▶ Your objective
Please say how many lines of the listing hold "Blender", with no other words in the answer.

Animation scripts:
_ _ _
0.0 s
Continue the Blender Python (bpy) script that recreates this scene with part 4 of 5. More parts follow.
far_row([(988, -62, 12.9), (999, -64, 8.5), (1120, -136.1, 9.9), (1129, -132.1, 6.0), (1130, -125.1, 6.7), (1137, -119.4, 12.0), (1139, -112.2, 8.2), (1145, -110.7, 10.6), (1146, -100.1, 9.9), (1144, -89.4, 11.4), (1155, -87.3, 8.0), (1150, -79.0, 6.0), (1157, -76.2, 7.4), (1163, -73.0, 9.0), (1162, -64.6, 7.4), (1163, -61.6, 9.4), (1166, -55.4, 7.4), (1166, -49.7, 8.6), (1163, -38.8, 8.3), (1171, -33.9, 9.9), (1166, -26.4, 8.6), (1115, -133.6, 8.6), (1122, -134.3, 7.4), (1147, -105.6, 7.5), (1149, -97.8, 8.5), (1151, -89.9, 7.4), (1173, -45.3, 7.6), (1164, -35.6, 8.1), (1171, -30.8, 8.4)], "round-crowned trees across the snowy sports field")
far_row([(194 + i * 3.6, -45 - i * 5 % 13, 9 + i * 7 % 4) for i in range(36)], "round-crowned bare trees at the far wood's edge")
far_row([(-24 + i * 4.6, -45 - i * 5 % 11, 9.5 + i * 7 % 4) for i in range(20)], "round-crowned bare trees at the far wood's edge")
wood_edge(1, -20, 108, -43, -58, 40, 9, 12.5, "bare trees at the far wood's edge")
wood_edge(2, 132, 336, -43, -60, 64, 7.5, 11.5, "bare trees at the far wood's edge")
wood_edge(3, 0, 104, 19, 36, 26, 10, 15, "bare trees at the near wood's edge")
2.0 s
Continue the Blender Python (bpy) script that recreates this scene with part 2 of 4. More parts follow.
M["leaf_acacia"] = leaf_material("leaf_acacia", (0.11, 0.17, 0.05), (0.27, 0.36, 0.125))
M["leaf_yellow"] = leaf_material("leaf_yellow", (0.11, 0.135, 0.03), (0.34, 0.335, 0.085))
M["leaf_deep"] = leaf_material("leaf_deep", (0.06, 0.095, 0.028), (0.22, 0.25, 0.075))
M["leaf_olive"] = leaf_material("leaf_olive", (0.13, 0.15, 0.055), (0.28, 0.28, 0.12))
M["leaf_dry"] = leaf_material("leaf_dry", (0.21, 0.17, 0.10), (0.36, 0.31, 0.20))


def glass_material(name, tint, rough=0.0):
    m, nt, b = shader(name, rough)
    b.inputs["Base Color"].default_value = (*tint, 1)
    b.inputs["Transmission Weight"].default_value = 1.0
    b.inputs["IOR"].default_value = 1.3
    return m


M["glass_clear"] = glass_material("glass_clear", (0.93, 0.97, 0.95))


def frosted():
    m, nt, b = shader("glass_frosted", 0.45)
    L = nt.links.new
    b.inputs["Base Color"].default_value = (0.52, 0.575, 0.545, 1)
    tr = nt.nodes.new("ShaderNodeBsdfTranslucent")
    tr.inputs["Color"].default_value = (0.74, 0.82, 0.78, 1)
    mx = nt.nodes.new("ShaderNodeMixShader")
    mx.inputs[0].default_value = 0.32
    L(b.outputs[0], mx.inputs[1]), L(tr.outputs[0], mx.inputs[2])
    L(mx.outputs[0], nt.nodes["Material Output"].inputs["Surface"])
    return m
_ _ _
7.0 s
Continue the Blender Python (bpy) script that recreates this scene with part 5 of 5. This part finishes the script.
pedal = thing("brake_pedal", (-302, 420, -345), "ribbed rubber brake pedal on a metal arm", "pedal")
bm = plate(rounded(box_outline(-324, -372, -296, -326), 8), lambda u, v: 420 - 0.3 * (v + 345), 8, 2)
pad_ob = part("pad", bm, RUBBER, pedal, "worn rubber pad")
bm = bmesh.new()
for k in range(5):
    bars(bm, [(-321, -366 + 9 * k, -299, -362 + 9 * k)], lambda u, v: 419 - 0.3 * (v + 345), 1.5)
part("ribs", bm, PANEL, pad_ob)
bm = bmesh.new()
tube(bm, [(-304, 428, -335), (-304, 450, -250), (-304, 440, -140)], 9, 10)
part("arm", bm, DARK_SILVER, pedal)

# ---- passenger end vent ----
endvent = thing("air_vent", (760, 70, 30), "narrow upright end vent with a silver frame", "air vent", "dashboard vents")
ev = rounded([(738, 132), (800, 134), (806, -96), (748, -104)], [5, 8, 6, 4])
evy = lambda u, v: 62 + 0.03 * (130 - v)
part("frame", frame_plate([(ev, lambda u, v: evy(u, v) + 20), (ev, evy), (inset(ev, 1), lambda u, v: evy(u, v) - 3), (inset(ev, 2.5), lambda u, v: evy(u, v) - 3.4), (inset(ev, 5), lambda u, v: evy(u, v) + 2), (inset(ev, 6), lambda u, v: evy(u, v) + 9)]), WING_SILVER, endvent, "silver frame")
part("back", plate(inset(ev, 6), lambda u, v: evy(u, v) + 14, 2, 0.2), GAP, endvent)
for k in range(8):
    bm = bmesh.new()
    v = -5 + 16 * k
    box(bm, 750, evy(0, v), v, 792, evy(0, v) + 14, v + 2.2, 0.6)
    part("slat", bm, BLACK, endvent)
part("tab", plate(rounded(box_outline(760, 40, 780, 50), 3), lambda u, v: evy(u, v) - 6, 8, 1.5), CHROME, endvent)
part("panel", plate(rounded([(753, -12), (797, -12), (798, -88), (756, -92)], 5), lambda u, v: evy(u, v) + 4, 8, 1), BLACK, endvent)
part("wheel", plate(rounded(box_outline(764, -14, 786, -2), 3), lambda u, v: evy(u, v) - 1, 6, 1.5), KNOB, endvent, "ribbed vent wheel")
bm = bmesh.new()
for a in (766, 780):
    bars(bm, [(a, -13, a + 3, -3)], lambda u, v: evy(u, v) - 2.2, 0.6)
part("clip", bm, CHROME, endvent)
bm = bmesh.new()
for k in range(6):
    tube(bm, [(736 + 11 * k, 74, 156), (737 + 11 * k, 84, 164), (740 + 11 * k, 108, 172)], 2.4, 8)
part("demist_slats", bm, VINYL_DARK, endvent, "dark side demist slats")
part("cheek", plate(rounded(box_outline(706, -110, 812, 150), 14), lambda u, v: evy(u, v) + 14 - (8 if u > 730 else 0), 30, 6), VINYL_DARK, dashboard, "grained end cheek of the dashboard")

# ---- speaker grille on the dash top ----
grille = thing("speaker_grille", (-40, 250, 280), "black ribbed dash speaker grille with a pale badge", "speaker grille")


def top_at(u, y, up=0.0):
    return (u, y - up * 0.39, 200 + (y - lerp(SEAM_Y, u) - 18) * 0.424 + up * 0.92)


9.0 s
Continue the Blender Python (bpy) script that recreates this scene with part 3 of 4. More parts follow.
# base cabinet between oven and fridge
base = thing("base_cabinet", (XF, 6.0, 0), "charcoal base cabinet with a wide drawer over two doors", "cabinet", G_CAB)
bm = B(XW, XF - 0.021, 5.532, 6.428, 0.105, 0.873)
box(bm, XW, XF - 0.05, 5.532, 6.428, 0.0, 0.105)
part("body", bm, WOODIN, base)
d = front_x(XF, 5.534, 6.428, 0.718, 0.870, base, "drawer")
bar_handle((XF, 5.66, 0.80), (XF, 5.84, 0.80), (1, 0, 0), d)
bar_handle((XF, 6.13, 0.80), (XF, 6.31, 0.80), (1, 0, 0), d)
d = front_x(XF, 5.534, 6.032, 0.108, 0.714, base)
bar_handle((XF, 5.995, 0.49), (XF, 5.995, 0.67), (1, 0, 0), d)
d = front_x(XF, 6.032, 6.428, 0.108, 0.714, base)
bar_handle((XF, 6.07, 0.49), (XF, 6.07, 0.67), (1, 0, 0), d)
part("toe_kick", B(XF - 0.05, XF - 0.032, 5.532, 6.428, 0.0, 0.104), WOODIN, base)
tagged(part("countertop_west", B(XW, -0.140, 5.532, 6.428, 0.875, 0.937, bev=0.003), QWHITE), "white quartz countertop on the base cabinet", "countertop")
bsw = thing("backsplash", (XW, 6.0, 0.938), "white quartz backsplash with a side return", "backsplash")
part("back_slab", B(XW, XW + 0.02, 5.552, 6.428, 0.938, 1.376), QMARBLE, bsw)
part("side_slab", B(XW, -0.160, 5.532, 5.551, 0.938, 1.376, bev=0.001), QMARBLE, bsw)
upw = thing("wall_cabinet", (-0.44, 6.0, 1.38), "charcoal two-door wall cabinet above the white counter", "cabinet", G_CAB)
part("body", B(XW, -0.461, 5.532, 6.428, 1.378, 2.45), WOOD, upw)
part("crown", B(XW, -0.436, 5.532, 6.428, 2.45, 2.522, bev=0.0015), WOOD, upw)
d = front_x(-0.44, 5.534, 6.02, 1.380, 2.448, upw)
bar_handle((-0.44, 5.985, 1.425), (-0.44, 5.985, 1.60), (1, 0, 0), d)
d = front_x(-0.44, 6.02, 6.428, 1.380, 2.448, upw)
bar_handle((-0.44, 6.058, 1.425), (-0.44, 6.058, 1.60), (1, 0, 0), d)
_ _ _
▶ Exercise output
4